**AVAILABLE DATA:**
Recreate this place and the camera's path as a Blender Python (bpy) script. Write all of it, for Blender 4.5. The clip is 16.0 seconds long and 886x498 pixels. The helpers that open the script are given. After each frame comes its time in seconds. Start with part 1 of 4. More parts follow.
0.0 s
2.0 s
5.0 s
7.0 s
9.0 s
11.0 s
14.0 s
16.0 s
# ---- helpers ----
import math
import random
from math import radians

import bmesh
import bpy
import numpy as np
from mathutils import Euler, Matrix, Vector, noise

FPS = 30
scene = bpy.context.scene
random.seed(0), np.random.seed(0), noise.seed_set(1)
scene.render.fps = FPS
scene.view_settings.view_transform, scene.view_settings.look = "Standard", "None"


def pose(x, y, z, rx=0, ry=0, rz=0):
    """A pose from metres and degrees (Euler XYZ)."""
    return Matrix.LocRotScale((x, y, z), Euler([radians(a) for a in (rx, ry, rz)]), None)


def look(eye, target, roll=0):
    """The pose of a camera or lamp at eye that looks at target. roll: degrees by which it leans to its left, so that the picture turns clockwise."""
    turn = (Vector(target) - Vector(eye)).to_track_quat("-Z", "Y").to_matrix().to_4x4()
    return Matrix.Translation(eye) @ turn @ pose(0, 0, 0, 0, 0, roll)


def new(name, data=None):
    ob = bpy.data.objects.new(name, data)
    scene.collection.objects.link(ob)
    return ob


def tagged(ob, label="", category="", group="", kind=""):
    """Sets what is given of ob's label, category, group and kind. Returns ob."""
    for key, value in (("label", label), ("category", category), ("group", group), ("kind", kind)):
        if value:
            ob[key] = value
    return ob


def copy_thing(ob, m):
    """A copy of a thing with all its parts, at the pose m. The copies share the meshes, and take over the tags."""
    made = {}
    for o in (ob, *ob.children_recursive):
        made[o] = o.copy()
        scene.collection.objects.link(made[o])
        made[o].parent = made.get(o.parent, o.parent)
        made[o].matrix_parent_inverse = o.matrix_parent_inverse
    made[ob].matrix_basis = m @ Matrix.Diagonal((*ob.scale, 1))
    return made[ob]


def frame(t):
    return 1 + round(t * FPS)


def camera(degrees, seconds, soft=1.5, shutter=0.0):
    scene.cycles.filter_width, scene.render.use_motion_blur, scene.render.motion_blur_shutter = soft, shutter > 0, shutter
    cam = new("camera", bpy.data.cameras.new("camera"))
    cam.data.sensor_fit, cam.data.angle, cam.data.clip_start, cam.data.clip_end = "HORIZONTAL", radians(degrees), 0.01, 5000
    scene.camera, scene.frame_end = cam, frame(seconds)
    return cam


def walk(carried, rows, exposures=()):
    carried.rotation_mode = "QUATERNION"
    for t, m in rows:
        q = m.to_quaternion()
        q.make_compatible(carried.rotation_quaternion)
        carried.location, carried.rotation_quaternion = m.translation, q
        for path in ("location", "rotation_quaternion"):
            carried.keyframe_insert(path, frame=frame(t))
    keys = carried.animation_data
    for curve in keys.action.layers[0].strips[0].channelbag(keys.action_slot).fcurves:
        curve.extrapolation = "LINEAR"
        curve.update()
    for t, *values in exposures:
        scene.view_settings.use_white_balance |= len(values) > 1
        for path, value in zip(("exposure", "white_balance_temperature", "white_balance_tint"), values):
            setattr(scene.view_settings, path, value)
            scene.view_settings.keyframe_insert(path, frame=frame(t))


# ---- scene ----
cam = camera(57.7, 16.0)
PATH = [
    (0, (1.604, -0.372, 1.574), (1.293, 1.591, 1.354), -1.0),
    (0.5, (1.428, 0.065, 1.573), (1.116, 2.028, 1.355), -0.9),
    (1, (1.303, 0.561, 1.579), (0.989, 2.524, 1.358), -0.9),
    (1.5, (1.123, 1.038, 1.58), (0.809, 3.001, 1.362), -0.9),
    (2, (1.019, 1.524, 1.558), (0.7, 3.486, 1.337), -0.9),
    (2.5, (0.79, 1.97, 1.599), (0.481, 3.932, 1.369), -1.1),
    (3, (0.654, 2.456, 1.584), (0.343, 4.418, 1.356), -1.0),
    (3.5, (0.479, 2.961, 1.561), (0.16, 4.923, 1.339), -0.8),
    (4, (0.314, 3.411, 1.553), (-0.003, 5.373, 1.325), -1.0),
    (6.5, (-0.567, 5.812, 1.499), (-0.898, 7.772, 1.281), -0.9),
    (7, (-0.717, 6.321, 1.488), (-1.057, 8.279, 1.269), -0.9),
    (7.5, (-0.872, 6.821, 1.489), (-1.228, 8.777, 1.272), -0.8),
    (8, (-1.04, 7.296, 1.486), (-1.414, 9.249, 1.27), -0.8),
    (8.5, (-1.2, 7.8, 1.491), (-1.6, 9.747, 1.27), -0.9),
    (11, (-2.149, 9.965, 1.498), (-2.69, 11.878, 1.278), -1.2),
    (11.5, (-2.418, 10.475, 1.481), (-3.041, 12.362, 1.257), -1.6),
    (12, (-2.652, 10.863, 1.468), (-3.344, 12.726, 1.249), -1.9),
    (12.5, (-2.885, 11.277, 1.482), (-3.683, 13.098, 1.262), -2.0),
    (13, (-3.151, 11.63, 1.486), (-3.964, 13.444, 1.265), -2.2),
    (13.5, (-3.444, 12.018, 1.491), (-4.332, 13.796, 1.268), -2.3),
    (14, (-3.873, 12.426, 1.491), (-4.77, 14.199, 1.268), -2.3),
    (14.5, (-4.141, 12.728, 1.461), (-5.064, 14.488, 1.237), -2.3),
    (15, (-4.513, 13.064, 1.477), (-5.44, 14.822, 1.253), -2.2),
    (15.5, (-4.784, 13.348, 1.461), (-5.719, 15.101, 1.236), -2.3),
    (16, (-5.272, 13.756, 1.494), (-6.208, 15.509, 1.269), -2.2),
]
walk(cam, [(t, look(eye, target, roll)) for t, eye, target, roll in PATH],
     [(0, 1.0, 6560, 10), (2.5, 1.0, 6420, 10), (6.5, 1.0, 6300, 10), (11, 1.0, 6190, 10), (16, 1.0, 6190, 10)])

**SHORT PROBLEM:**
Starting at the line that contains "carried.keyframe_insert(path, frame=frame(t))", repeat each line exactly, and stop after the line that contains "scene.view_settings.keyframe_insert(path, frame=frame(t))".

**FINISHED TASK:**
            carried.keyframe_insert(path, frame=frame(t))
    keys = carried.animation_data
    for curve in keys.action.layers[0].strips[0].channelbag(keys.action_slot).fcurves:
        curve.extrapolation = "LINEAR"
        curve.update()
    for t, *values in exposures:
        scene.view_settings.use_white_balance |= len(values) > 1
        for path, value in zip(("exposure", "white_balance_temperature", "white_balance_tint"), values):
            setattr(scene.view_settings, path, value)
            scene.view_settings.keyframe_insert(path, frame=frame(t))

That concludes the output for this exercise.